Legal influences on the cyber risk landscape

Legal influences on the cyber risk landscape

Legislation and regulation often lags technology, and this is particularly evident in the cyber security area where nations continually play catch up.

Enterprises operating internationally must navigate a global legal landscape in constant flux - They must also establish strategies for managing security and data that comply with regulations locally and regionally.

This is particularly challenging for companies migrating information systems to the cloud. While there may be scale, cost and flexibility benefits associated with cloud computing services, it is essential to review contracts regarding how data will be treated, and identify any potential security gaps.

Law firm DLA Piper has developed Cybertrak - to track legislative changes regionally. Organisations which operate in multiple jurisdictions must navigate complex rules surrounding privacy, data and security. Scott Thiel, DLA Piper partner specialising in technology and privacy, says that organisations operating in multiple jurisdictions need to decide whether to take a “high watermark approach” and establish security and privacy settings that meet the most stringent conditions in the countries they operate, or tackle the issue country by country.

Neither is ideal – the costs associated with meeting high watermark regulation across the region could be high – while a piecemeal approach could be difficult to maintain especially given the rapid pace of change. However, failing to address the issue properly is a mistake with potentially serious financial implications; witness the company sued for $HK 1.5 million over a consumer’s “hurt feelings” regarding unauthorised exposure of their data.

Cyber rules around the region
  • Australia: the anticipated arrival of a new Privacy Amendment Bill and mandatory data breach notification for serious breaches is expected to be a game changer.
  • China: racing ahead in terms of regulations and has a Security Draft Law which will have significant implications for international companies operating in the PRC.
  • Hong Kong: specific and stringent security requirements, while there are no data breach notification rules, these are expected in 12-18 months. The first person to be jailed for a privacy breach was a Hong Kong-based insurance broker.
  • Singapore: legislation in place for over two years and more meaningful enforcement is anticipated, while regulations are expected to evolve particularly for foreign enterprises.
  • Japan: a mix of regulations impacting various industries, but strong culture of compliance, meaning level of enforcement is low because of fear of reputational damage.
  • South Korea: a long tradition of privacy and security law, and robust enforcement with serious enterprise consequence.
  • Thailand: some constitutional requirements but no breach notification.

Beyond compliance there is the opportunity to leverage investment in cyber security and data protection to deliver competitive advantage especially following the Panama Papers leak which threw the issue into sharp relief.

Organisations pitching for work, responding to tenders, or planning an IPO may find it an advantage to be able to reference a comprehensive, even audited, data collection, storage and use strategy along with a well-constructed and rehearsed cyber security plan. That plan should leverage technology solutions and services such as encryption, penetration testing, and employee education along with an appropriate insurance framework to mitigate and transfer the risk of financial consequences associated with a breach.
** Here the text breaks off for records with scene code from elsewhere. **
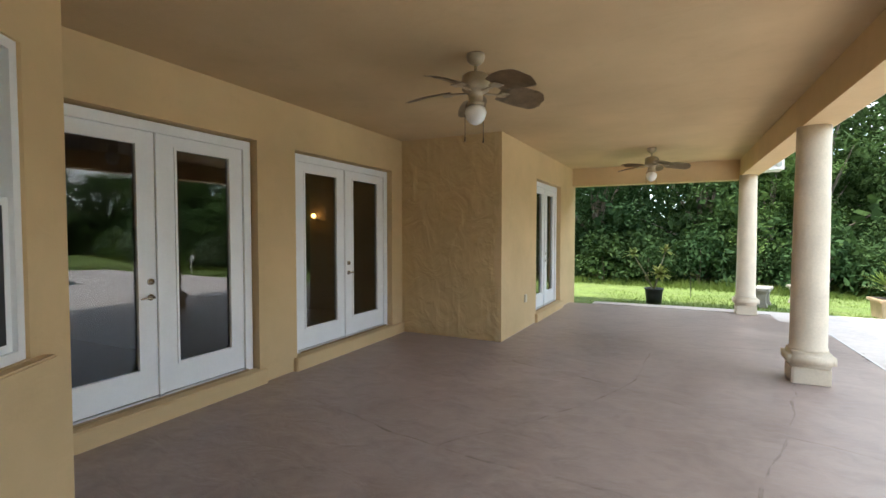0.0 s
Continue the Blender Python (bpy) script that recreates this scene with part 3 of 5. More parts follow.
def door_leaf(parent, y0, y1, z0, z1, x, handle_at=None, stile=0.165, foot=0.26, head=0.12, wide=None):
    """A glazed door leaf standing along y."""
    bm = bmesh.new()
    gy0, gy1, gz0, gz1 = y0 + (wide or stile), y1 - stile, z0 + foot, z1 - head
    box(bm, x - 0.045, x, y0, gy0, z0, z1)
    box(bm, x - 0.045, x, gy1, y1, z0, z1)
    box(bm, x - 0.045, x, gy0, gy1, z0, gz0)
    box(bm, x - 0.045, x, gy0, gy1, gz1, z1)
    leaf = part("door_leaf", bm, WHITE, parent)
    bm = bmesh.new()
    b = 0.022
    box(bm, x + 0.0005, x + 0.012, gy0 - b, gy0, gz0 - b, gz1 + b)
    box(bm, x + 0.0005, x + 0.012, gy1, gy1 + b, gz0 - b, gz1 + b)
    box(bm, x + 0.0005, x + 0.012, gy0, gy1, gz0 - b, gz0)
    box(bm, x + 0.0005, x + 0.012, gy0, gy1, gz1, gz1 + b)
    part("glazing_bead", bm, WHITE, leaf)
    bm = bmesh.new()
    box(bm, x - 0.028, x - 0.018, gy0 - 0.01, gy1 + 0.01, gz0 - 0.01, gz1 + 0.01)
    pane = part("pane", bm, TINT, leaf, "dark reflecting glass pane")
    pane.visible_shadow = False
    if handle_at:
        bm = bmesh.new()
        rosette = pose(x, handle_at, z0 + 0.90, 0, 90, 0)
        cyl(bm, 0.03, 0.026, 0, 0.014, 18, rosette)
        cyl(bm, 0.011, 0.011, 0.01, 0.055, 10, rosette)
        s = 1 if handle_at < (y0 + y1) / 2 else -1
        tube(bm, [(x + 0.05, handle_at, z0 + 0.90), (x + 0.055, handle_at + s * 0.05, z0 + 0.905), (x + 0.05, handle_at + s * 0.11, z0 + 0.895)], [0.011, 0.01, 0.007])
        part("door_handle", bm, CHROME, leaf, "satin metal lever handle", smooth=True)
        bm = bmesh.new()
        bolt = pose(x, handle_at, z0 + 1.04, 0, 90, 0)
        cyl(bm, 0.031, 0.027, 0, 0.02, 18, bolt)
        cyl(bm, 0.016, 0.015, 0.018, 0.03, 14, bolt)
        part("deadbolt", bm, CHROME, leaf, "round metal deadbolt", smooth=True)


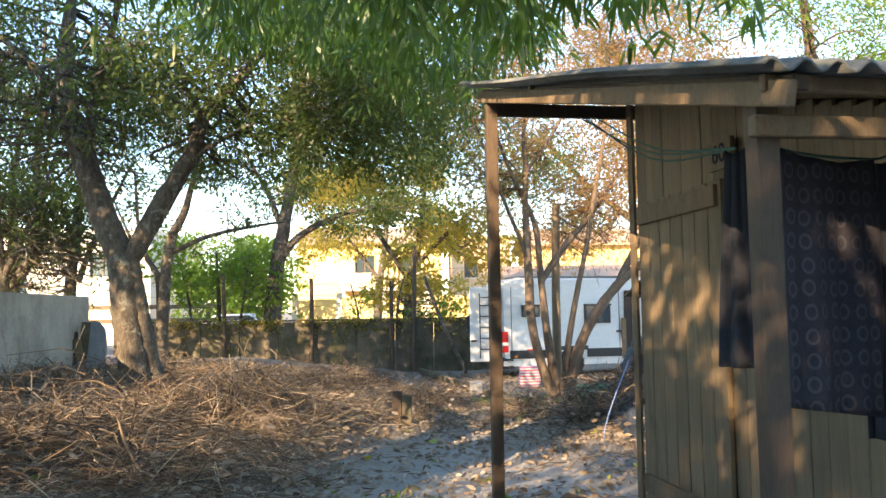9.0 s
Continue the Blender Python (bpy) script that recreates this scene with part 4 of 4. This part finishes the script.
def house(label, x0, x1, y, depth, h, wall_mat, wins, roof=0.0, balcony=None, trim=None):
    root = base("house", pose(x0, y, 0), label=label, category="house")
    w = x1 - x0
    bm = bmesh.new()
    add_box(bm, (0, 0.3, 0), (w, depth, h))
    part("wall", bm, wall_mat, root)
    cols = sorted({a for q in wins for a in (q[0], q[1])} | {0, w})
    for a, b in zip(cols, cols[1:]):
        holes = sorted((q[2], q[3]) for q in wins if q[0] <= a + 1e-4 and q[1] >= b - 1e-4)
        z = 0
        for lo, hi in holes:
            if lo > z:
                part("wall_panel", box((a, 0, z), (b, 0.3, lo)), wall_mat, root)
            z = hi
        if z < h:
            part("wall_panel", box((a, 0, z), (b, 0.3, h)), wall_mat, root)
    for a, b, lo, hi in wins:
        wo = base("window")
        wo.parent = root
        part("pane", box((a, 0.2, lo), (b, 0.24, hi)), MAT_GLASS, wo)
        bm = bmesh.new()
        for u in (a, (a + b) / 2 - 0.03, b - 0.06):
            add_box(bm, (u, 0.14, lo), (u + 0.06, 0.196, hi))
        add_box(bm, (a + 0.06, 0.145, hi - 0.06), (b - 0.06, 0.19, hi))
        part("window_frame", bm, MAT_BEAM, wo)
        part("sill", box((a - 0.05, -0.06, lo - 0.07), (b + 0.05, 0.12, lo - 0.004)), MAT_WHITEWALL, wo)
    if roof:
        bm = bmesh.new()
        prof = [(-0.5, h - 0.05), (depth / 2, h + roof), (depth + 0.5, h - 0.05), (depth + 0.5, h + 0.08), (depth / 2, h + roof + 0.14), (-0.5, h + 0.08)]
        rows = [[bm.verts.new((x, a, b)) for a, b in prof] for x in (-0.4, w + 0.4)]
        bm.faces.new(rows[0])
        bm.faces.new(rows[1][::-1])
        for i in range(6):
            bm.faces.new((rows[0][i], rows[1][i], rows[1][(i + 1) % 6], rows[0][(i + 1) % 6]))
        bmesh.ops.recalc_face_normals(bm, faces=bm.faces[:])
        part("roof", bm, MAT_TILE, root)
    else:
        part("parapet", box((-0.1, -0.1, h + 0.004), (w + 0.1, depth, h + 0.3)), trim or wall_mat, root)
    if balcony:
        z, a, b = balcony
        part("balcony_slab", box((a, -1.1, z - 0.15), (b, -0.004, z)), MAT_WHITEWALL, root)
        part("balcony_rail", box((a, -1.1, z + 0.004), (b, -1.0, z + 0.9)), trim or MAT_WHITEWALL, root)
        for u in (a + 0.1, b - 0.3):
            part("column", box((u, -1.05, 0), (u + 0.2, -0.85, z - 0.154)), MAT_WHITEWALL, root)
    return root


house("cream two-storey house with balcony in full sun", -8.0, 0.6, 56, 8, 5.6, MAT_CREAM, [(1.0, 2.2, 0.4, 2.3), (3.4, 4.6, 3.3, 4.9), (6.0, 7.4, 3.2, 4.8), (5.6, 6.8, 0.4, 2.3)], 1.2, (2.9, 2.6, 7.9), MAT_ORANGE)
house("orange and pink house with flat roof", 1.2, 4.6, 54, 7, 5.5, MAT_ORANGE, [(0.7, 1.5, 3.4, 4.6), (2.1, 2.8, 3.4, 4.6)], 0.0, None, MAT_CREAM)
house("yellow house with tiled roof behind the van", 5.5, 17.5, 50, 8, 4.9, MAT_YELLOW, [(1.2, 2.6, 0.9, 2.2), (5.0, 6.4, 3.2, 4.2), (8.0, 9.4, 0.9, 2.2)], 1.1, (2.6, 0.0, 11.8), MAT_CREAM)
house("long low house with red tiled roof", 3.5, 16.5, 42, 5, 2.5, MAT_CREAM, [(1.0, 2.0, 0.9, 1.9), (4.0, 5.2, 0.9, 1.9), (8.5, 9.8, 0.9, 1.9)], 0.9)
house("long white house behind the slender trees", -34, -13.5, 46, 9, 5.4, MAT_WHITEWALL, [(2.0, 3.2, 1.0, 2.2), (6.5, 7.9, 1.0, 2.2), (11.0, 12.2, 3.4, 4.5), (15.5, 16.8, 1.0, 2.2), (17.6, 18.8, 3.4, 4.5)])
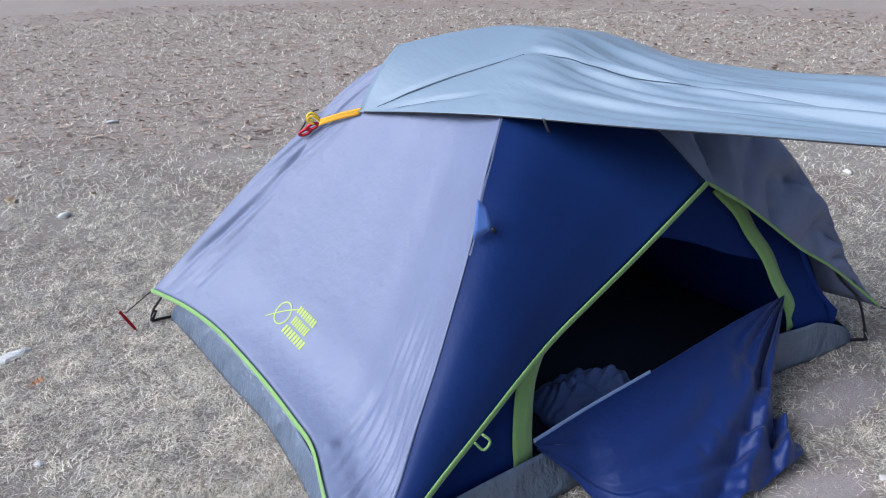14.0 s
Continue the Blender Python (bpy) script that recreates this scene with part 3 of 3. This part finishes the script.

In the event of a breach this also streamlines discussions with regulators. An enterprise able to identify where its data is stored (whether on premises or in the cloud) and also reference the technologies, policies and procedures in place to protect that data, should also then be able to identify where the plan proved lacking in the event of a breach and provide a voluntary undertaking to the regulator to fix that issue.

Says Thiel; “Institutional awareness of how systems hang together will speed root problem analysis and rectification.”

In the event of a breach...
  1. Refer to the data breach response plan
  2. Call lawyers to preserve privilege
  3. Involve communications and PR team
  4. Alert insurers to the breach
  5. Seek advice from lawyers and insurers regarding extortion (ransomware) attempts before any payments
  6. Engage incident response team to analyse breach and remediate

Aon cyber security summit, Aug 16
Aon’s Cyber Risk Symposium held across Australia recently, delivered important clarity regarding the global threat environment. Working with partners DLA Piper and Symantec, and leading cyber security experts, Aon reflected on the legal influences on the cyber risk landscape and the technology solutions and strategies available. It also explored the growing role played by cyber insurance in underpinning safe and sustainable business models.